I've wondered aloud previously why the major trade groups show such slight interest in these issues. If the "Interactive Age" has such monumental consequences (encouraging commission cuts being just one), what precisely could be more important to their members?
Here are a few suggestions for modeling a new research project. Hopefully it will help you to appreciate the limitations of today's travel research and be positioned to improve it in the future. I'm especially interested in your comments and observations on this topic.
Successful studies need wide participation and sponsorship. Those funded and controlled by a single company or clique are not necessarily bad, but this adds complexities and concerns that are avoidable through planning and execution that strives to include more viewpoints. Addressing the needs of a broad constituency increases both value and integrity.
Limiting control over a study to its sponsors or other "insiders" cannot but color the result as self-serving. Enlightened researchers learned along ago that the "best and brightest" often don't work for them and they seek such talent out wherever they can find it.
The industry doesn't need another round or praise describing how great the opportunity of the day may be. What's needed is thorough research and careful answers to key questions that relate to real business concerns and allow the reader to reliably take action. This simple definition disqualifies most of the fluff-laden e-commerce studies of the past few years. There are people who know how to do real research-it's a mystery when their input is so clearly lacking in the major reports of today.
As there are competent researchers there are also competent interpreters who can make connections between abstract numbers and real business situations. Their work ought to by key to any research project. A study lacking informed, usable conclusions should be first into the worthless bucket.

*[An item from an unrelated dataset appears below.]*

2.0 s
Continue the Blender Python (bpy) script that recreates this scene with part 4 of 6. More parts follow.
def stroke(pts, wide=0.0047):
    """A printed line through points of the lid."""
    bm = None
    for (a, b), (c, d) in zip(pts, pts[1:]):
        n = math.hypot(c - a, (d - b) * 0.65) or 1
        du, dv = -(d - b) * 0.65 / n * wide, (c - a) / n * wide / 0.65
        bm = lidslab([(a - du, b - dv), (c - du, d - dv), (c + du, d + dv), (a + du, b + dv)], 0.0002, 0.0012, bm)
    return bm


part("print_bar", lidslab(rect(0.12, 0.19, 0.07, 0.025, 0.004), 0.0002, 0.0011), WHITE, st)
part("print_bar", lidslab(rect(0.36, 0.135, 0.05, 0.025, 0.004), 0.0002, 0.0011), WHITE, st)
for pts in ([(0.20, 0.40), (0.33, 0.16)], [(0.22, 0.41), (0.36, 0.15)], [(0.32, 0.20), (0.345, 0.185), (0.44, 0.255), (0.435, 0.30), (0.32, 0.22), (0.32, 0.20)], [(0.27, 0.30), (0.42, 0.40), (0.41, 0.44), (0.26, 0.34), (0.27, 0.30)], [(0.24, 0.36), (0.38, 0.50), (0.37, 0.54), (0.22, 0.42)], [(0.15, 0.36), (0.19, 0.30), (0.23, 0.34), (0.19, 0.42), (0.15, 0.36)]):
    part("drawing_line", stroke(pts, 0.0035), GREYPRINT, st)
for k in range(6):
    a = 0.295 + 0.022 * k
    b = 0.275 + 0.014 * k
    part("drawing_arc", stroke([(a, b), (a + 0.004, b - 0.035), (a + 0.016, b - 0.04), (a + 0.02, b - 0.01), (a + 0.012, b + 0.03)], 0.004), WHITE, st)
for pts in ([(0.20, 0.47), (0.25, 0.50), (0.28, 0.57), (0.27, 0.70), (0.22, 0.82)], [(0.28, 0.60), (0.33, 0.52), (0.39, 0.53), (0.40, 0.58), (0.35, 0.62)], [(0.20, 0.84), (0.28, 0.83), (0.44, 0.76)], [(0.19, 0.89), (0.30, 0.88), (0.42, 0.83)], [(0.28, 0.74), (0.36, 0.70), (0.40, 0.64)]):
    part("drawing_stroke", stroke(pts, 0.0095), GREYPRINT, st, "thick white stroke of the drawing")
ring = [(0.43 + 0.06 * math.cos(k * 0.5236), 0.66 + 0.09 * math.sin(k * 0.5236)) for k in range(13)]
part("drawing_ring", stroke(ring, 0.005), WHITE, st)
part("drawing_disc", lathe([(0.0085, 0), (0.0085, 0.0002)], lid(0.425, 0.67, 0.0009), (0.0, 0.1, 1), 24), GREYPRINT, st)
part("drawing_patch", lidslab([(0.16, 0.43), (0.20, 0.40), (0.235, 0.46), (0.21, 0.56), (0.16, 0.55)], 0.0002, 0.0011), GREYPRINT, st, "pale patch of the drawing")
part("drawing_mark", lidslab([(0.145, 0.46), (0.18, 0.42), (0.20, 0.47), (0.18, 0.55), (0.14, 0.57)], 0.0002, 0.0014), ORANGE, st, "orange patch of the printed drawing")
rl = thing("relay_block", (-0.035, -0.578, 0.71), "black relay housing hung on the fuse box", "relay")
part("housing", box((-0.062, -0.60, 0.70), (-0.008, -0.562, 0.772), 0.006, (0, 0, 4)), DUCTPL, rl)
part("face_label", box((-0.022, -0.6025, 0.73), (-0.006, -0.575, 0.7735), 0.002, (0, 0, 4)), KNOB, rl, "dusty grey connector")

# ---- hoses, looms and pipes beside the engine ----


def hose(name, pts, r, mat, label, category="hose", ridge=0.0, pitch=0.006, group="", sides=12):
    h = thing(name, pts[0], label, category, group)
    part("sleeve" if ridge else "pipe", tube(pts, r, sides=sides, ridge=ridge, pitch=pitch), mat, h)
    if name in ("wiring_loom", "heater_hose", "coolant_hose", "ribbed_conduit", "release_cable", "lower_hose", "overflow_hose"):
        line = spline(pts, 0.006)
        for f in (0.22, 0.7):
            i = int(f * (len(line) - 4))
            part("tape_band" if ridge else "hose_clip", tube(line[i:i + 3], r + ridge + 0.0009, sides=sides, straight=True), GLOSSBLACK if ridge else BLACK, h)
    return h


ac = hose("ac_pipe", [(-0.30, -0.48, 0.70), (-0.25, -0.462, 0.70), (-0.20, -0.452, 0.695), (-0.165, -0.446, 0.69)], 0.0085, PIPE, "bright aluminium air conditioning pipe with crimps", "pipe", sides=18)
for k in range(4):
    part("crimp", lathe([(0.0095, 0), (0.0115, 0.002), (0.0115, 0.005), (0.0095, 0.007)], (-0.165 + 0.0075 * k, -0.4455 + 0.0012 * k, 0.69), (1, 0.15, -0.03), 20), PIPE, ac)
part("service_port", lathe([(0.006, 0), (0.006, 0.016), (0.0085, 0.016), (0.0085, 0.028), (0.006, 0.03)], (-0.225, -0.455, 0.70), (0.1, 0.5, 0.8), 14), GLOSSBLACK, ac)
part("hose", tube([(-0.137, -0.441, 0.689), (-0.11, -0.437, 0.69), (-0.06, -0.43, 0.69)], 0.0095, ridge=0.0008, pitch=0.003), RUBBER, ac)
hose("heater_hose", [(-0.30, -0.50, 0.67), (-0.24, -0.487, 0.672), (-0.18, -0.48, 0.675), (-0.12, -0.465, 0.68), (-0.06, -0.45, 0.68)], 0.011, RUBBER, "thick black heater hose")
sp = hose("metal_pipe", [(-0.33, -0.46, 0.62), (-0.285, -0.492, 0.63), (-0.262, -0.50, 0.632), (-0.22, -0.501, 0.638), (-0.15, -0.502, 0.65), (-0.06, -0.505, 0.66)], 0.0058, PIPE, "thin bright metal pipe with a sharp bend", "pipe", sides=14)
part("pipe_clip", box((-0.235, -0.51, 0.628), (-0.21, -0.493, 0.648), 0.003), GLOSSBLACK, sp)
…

There's a saying that teaches thus: "premises that are absurd when projected into the future were absurd to begin with." Researchers and readers alike need to apply logical tests in order to understand the validity of a study's conclusions.
For instance, most predictions about the fantastic growth of online travel purchases assume a level of personal computer use and literacy throughout society that is simply absurd within the time frames the studies consider.
Clearly studies are failures when they cannot withstand the test of reasonableness.
Research is ongoing and the "final word" on most travel topics will likely never be written. Successful research projects are willingly subject to critical review and are revised in light of new viewpoint and data. A premise holding that the oracle has now spoken and nothing further may be added only highlights the underling weakness of the research in question.